People are owning furniture for shorter periods and expect new designs and models to be constantly released. In addition, there is growing demand for customization and personalization, resulting in a more complex manufacturing process.
Furniture manufacturers are turning towards digital cutting rooms, embedded with Industry 4.0 technologies, in order to achieve the speed, efficiency and agility required to address these challenges. But upending manual processes and embracing digital technology comes with its challenges. Importantly, it is crucial to understand that digital transformation is not just a technology play; it requires significant preparation and planning across the organization. We look at some of the key success factors for making implementation of an Industry 4.0 cutting room a success.
Strategic buy-in across the company
When it comes to technological implementation, people remain the most important element. Change comes from the top, so before starting an Industry 4.0 cutting room project, it is essential that the company gets buy-in from senior leadership. Internal champions can ensure there are adequate resources for the project and align teams towards the end goals.
Communication is vital and should be continuous. Employees need to understand the project vision and what it means both for them and the company as a whole. They may have questions. Will their jobs be changing? Will digitization allow them to focus on more high-value tasks? It is the responsibility of the senior project leaders to be clear and transparent at all stages of the process. They should also define a clear ramp-up period where employees are progressively switched from the old system, which may include manual ways of working, to the new one. To be successful everyone involved in the project has to be pulling in the same direction.
Document your processes
One of the first stages in implementing a digital transformation process should involve auditing and documenting existing processes. Doing this gives companies clear visibility over current operations and provides opportunities to optimize processes or eliminate them if they are considered obsolete. Even small changes can make major differences to productivity. It is a good discipline, as instead of seeing the cutting room as one function, planners will start to see the separate component parts. Once processes have been documented they can then be streamlined, replicated and migrated to the new system. However, many companies don’t have clear documentation for core functions. Working with a partner can be useful at it can provide an outside view and help the company to become more structured and consistent in their approach and implementation.
It is also important to centralize and structure key data. When designing digital workflows, you need to be able to draw on data from all parts of the organization, as this will maximize efficiency and ensure seamless processes. Having information stuck in different systems or departments, can create a silo effect, which must be overcome. Enterprise resource planning (ERP) software, or other IT systems, can be used to integrate data from across the company and make it accessible.

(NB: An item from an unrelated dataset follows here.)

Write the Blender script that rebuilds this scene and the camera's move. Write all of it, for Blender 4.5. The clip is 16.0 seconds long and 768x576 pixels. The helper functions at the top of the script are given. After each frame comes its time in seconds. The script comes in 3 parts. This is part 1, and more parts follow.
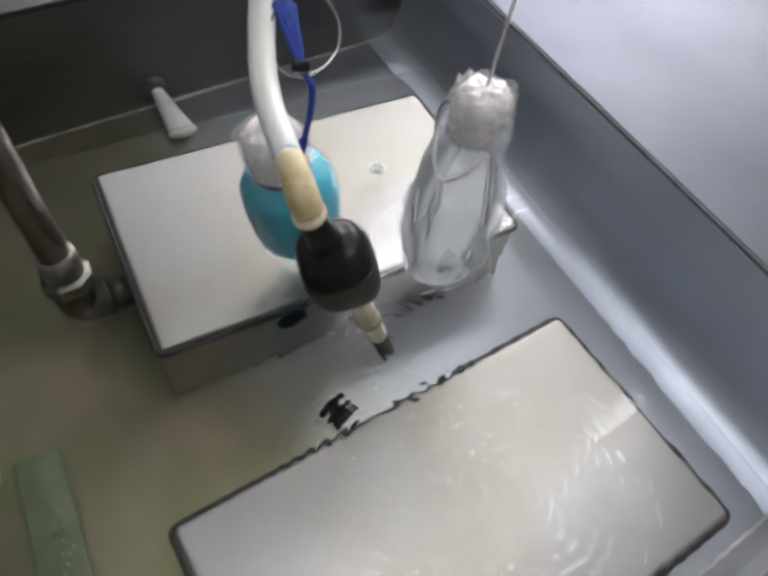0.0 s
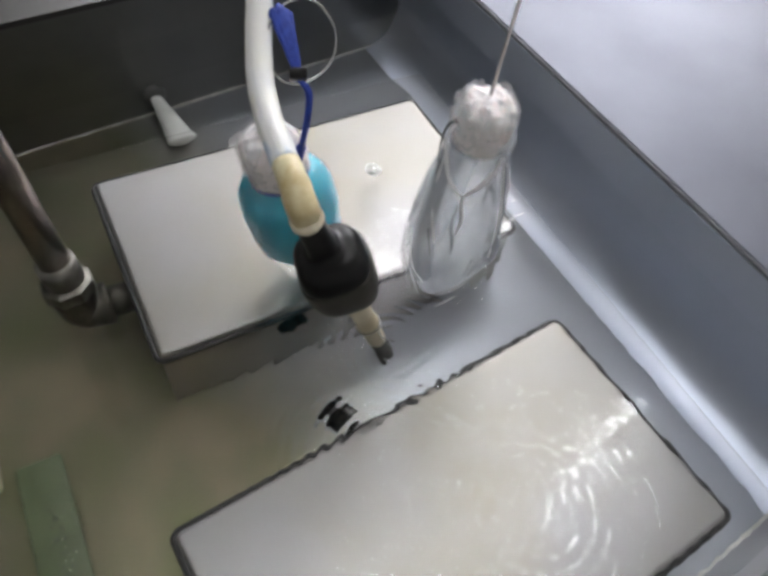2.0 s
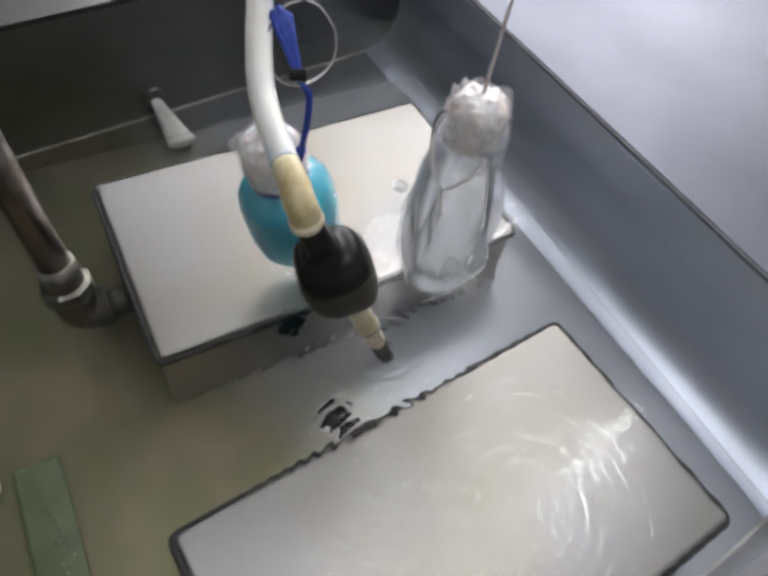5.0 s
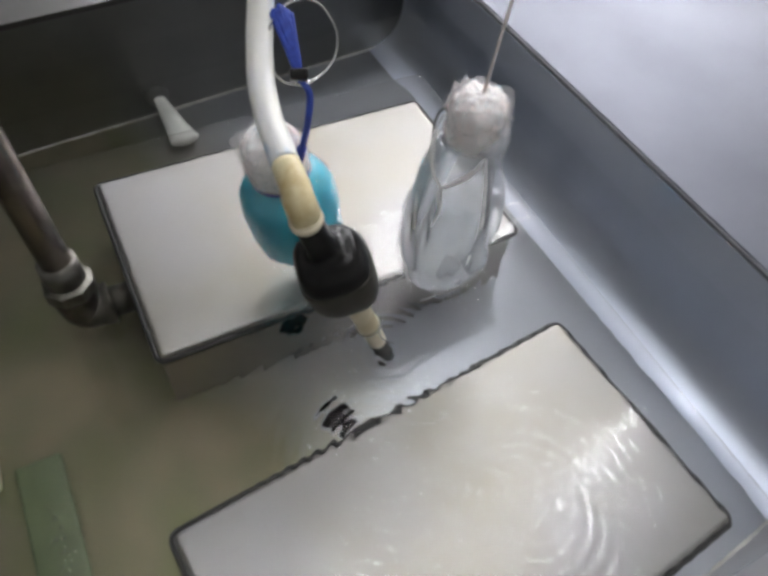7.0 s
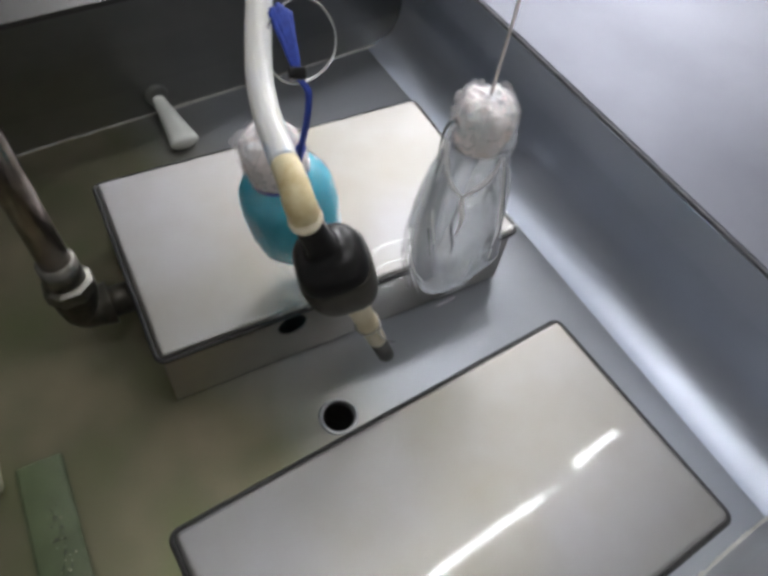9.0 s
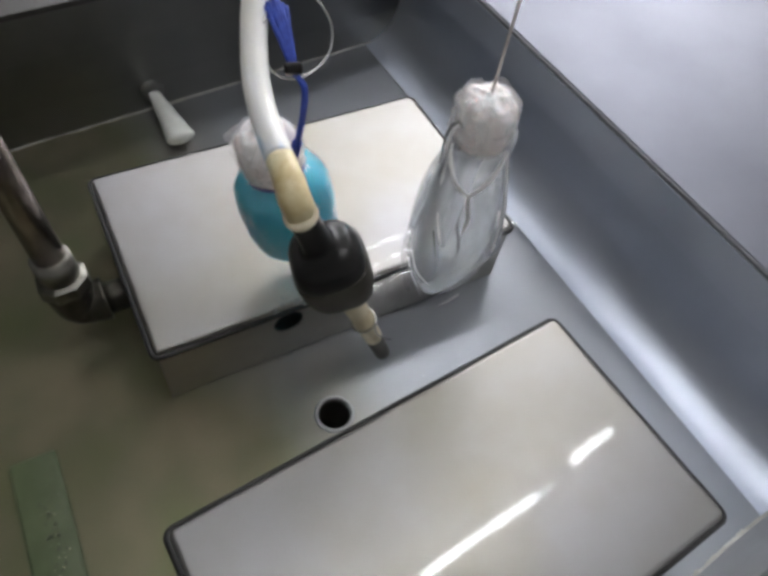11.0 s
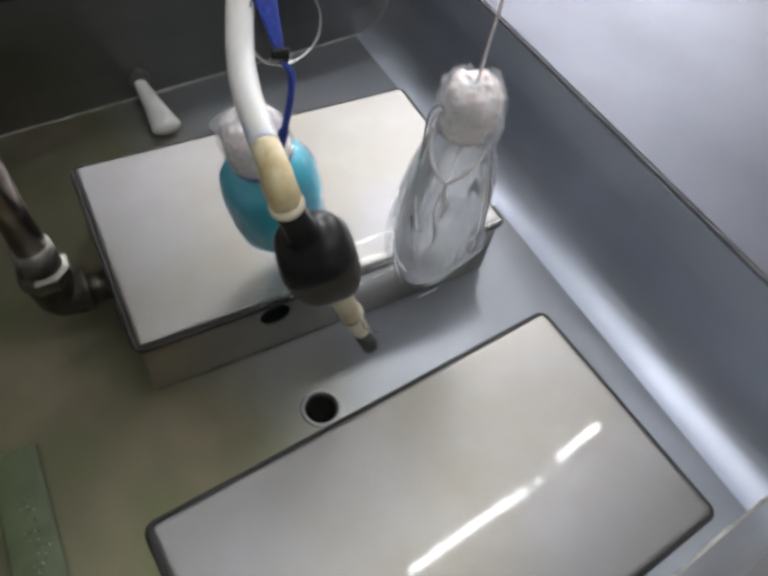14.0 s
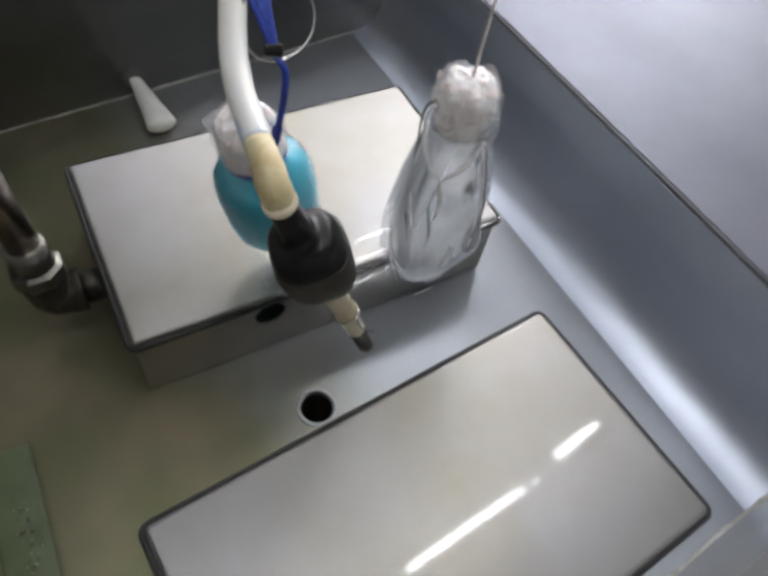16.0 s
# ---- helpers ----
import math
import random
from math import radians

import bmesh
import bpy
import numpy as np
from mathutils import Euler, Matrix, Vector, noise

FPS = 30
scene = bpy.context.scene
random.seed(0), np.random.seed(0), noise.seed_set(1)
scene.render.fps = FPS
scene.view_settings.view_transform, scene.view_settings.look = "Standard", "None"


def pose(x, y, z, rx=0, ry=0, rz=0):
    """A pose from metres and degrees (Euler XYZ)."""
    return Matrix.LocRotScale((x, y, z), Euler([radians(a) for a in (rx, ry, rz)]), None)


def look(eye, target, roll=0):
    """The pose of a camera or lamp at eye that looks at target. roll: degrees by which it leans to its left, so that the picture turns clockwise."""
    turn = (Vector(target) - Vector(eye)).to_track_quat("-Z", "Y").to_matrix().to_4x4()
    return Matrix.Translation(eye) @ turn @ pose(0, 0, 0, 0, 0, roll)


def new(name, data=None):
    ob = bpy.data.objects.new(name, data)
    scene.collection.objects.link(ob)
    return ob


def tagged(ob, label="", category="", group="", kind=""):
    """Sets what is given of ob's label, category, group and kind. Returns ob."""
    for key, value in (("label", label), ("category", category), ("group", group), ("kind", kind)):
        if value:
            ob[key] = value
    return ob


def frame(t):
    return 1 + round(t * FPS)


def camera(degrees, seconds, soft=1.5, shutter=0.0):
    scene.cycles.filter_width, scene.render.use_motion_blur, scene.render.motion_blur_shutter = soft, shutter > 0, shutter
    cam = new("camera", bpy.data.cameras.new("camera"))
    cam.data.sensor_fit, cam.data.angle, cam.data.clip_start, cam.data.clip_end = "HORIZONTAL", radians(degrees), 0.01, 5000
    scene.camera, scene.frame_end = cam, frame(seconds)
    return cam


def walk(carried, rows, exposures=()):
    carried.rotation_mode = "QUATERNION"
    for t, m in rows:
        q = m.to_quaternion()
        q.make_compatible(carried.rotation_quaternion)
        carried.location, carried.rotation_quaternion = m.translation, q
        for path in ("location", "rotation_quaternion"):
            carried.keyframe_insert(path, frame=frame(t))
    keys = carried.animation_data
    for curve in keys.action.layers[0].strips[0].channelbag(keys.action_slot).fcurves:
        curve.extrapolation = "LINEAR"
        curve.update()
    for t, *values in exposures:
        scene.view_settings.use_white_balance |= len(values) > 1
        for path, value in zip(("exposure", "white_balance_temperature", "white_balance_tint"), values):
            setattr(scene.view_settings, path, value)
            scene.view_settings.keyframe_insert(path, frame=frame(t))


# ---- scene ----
cam = camera(61.6, 16.0, soft=3.8)

PATH = [
    (0, (-0.002, -0.335, 0.653), (0.686, 0.596, -0.978), 10.8),
    (0.5, (-0.002, -0.336, 0.655), (0.682, 0.596, -0.976), 10.4),
    (1, (-0.004, -0.335, 0.654), (0.69, 0.598, -0.974), 10.7),
    (1.5, (-0.002, -0.337, 0.654), (0.688, 0.603, -0.971), 10.4),
    (2, (-0.002, -0.338, 0.656), (0.69, 0.605, -0.967), 10.1),
    (2.5, (0.0, -0.338, 0.656), (0.688, 0.608, -0.966), 10.0),
    (3, (-0.002, -0.338, 0.655), (0.695, 0.608, -0.964), 10.3),
    (3.5, (-0.001, -0.339, 0.655), (0.693, 0.611, -0.962), 10.1),
    (4, (-0.003, -0.339, 0.655), (0.699, 0.611, -0.96), 10.3),
    (6.5, (0.0, -0.339, 0.654), (0.685, 0.615, -0.964), 9.9),
    (7, (0.001, -0.339, 0.655), (0.684, 0.614, -0.966), 9.9),
    (7.5, (0.0, -0.339, 0.654), (0.684, 0.61, -0.968), 10.0),
    (8, (0.0, -0.339, 0.654), (0.684, 0.61, -0.968), 9.9),
    (8.5, (0.001, -0.338, 0.654), (0.685, 0.61, -0.969), 10.1),
    (9, (0.001, -0.339, 0.655), (0.684, 0.61, -0.968), 9.8),
    (11.5, (0.003, -0.338, 0.651), (0.692, 0.599, -0.976), 10.6),
    (12, (0.003, -0.339, 0.649), (0.694, 0.598, -0.977), 10.8),
    (12.5, (0.003, -0.338, 0.649), (0.699, 0.591, -0.98), 11.2),
    (13, (0.004, -0.338, 0.647), (0.706, 0.587, -0.982), 11.6),
    (13.5, (0.005, -0.338, 0.646), (0.714, 0.58, -0.984), 12.0),
    (14, (0.006, -0.337, 0.645), (0.718, 0.576, -0.986), 12.2),
    (14.5, (0.007, -0.337, 0.644), (0.72, 0.572, -0.988), 12.4),
    (15, (0.01, -0.337, 0.645), (0.728, 0.569, -0.987), 12.4),
    (15.5, (0.011, -0.336, 0.643), (0.726, 0.573, -0.988), 12.3),
    (16, (0.01, -0.336, 0.642), (0.724, 0.571, -0.992), 12.4),
]
walk(cam, [(t, look(eye, target, roll)) for t, eye, target, roll in PATH])

# ---------------------------------------------------------------- world and lamps
world = bpy.data.worlds.new("world")
scene.world = world
world.use_nodes = True
world.node_tree.nodes["Background"].inputs[0].default_value = (0.75, 0.85, 1.0, 1)
world.node_tree.nodes["Background"].inputs[1].default_value = 0.05
TUBE_POWER = 27.0
scene.view_settings.exposure = 1.08

WATER = 0.118


# ---------------------------------------------------------------- mesh helpers
def part(name, bm, material, parent, label="", smooth=True):
    me = bpy.data.meshes.new(name)
    bm.normal_update()
    bm.to_mesh(me)
    bm.free()
    if smooth:
        for p in me.polygons:
            p.use_smooth = True
    me.materials.append(material)
    ob = new(name, me)
    if parent is not None:
        ob.parent = parent
    if label:
        ob["label"] = label
    return ob


def empty(name, x=0, y=0, z=0, rz=0):
    ob = new(name)
    ob.empty_display_size = 0.03
    ob.matrix_world = pose(x, y, z, 0, 0, rz)
    return ob


def sharp(ob, degrees=35):
    """Flat facets meet in a hard edge past that angle."""
    bm = bmesh.new()
    bm.from_mesh(ob.data)
    for e in bm.edges:
        e.smooth = e.calc_face_angle(0.0) < radians(degrees)
    bm.to_mesh(ob.data)
    bm.free()
    return ob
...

The lack of a single operating platform, coupled with a failure to standardize processes, could result in delays to the project, or disjointed systems that fail to deliver the efficiency gains promised.

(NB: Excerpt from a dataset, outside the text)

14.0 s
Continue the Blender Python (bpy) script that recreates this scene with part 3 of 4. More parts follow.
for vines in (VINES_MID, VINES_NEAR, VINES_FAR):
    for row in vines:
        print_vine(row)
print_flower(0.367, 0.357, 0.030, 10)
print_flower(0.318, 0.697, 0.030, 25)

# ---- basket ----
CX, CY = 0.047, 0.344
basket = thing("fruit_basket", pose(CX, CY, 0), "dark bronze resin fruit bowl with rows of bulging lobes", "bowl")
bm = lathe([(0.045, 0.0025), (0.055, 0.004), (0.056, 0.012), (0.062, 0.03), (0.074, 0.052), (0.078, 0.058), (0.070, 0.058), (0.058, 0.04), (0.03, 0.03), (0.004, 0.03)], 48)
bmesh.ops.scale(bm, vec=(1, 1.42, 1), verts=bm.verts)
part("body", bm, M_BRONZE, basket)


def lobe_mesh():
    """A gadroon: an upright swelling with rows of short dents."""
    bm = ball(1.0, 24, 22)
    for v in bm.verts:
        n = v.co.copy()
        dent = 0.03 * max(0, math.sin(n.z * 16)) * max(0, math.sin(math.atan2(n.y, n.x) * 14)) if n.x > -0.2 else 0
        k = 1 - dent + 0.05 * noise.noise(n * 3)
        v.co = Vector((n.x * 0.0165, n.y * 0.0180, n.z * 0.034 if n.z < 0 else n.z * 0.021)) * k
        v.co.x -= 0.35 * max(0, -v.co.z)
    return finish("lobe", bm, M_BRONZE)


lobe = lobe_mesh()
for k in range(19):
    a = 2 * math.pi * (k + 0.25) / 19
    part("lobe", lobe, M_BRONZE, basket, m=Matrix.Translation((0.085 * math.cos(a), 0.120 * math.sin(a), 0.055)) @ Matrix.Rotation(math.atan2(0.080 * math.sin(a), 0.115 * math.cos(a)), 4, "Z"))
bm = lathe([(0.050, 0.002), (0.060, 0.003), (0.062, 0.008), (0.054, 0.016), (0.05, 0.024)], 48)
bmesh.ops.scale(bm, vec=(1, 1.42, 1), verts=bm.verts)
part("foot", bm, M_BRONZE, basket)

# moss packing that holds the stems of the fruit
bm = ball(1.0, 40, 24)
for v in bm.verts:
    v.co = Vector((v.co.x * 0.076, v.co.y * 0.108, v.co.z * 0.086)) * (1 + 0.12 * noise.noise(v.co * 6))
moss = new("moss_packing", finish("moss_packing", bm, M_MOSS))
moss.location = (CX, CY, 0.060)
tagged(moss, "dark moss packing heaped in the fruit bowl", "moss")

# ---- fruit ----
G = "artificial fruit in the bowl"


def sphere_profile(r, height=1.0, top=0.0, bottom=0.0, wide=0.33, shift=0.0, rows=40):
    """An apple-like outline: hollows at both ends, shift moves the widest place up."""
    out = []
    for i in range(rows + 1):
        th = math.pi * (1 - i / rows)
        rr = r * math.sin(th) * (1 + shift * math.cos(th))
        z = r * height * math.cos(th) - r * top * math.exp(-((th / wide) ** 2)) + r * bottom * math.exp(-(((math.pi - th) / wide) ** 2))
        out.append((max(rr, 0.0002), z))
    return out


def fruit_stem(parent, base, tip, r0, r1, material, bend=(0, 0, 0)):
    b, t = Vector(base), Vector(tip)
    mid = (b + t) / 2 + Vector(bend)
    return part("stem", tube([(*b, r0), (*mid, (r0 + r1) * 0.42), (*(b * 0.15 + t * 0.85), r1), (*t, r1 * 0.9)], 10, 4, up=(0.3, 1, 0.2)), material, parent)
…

Consider a modular approach
Digital transformation can be daunting for many companies. Large-scale change can require significant investment and might involve re-platforming or disruption to operations. Faced with this scenario, many projects fail to get off the ground. But a modular approach is possible, where digitization is completed in stages. Automating certain processes early on can result in immediate efficiency gains, which build momentum and confidence in the project. This approach also allows staff training to be done in stages, as the project develops. Rather than having to learn everything at once they can get comfortable with a single function or workflow before moving to the next.
Measure progress with KPIs
As the management thinker Peter Drucker once said, ‘if you can’t measure it, you can’t improve it.’ In order to make sure the new systems are delivering the promised improvements, it is important to use key performance indicators (KPIs). Yet, according to a survey by Gartner, almost half of all CEOs have no metric for digital transformation.
KPIs should be defined at the start of the process and should be easy to measure and not overly complex, or they become difficult to manage and their value is limited. All people involved in the project should be able to understand them. For furniture manufacturing, example KPIs could include reduced lead times, or increased production capacity. Alternatively, the focus may be on material usage or other important indicators like customer satisfaction. Having operational KPIs for each process will enable management to understand quickly if there is a problem and resolve it. Each KPI should also be tied to a specific business outcome. Getting transformation metrics right will help improve the success rates of the project and will also allow companies to describe that success to key stakeholders or investors.
With these tips as a starting point, you are on your way to making your Industry 4.0 implementation a success.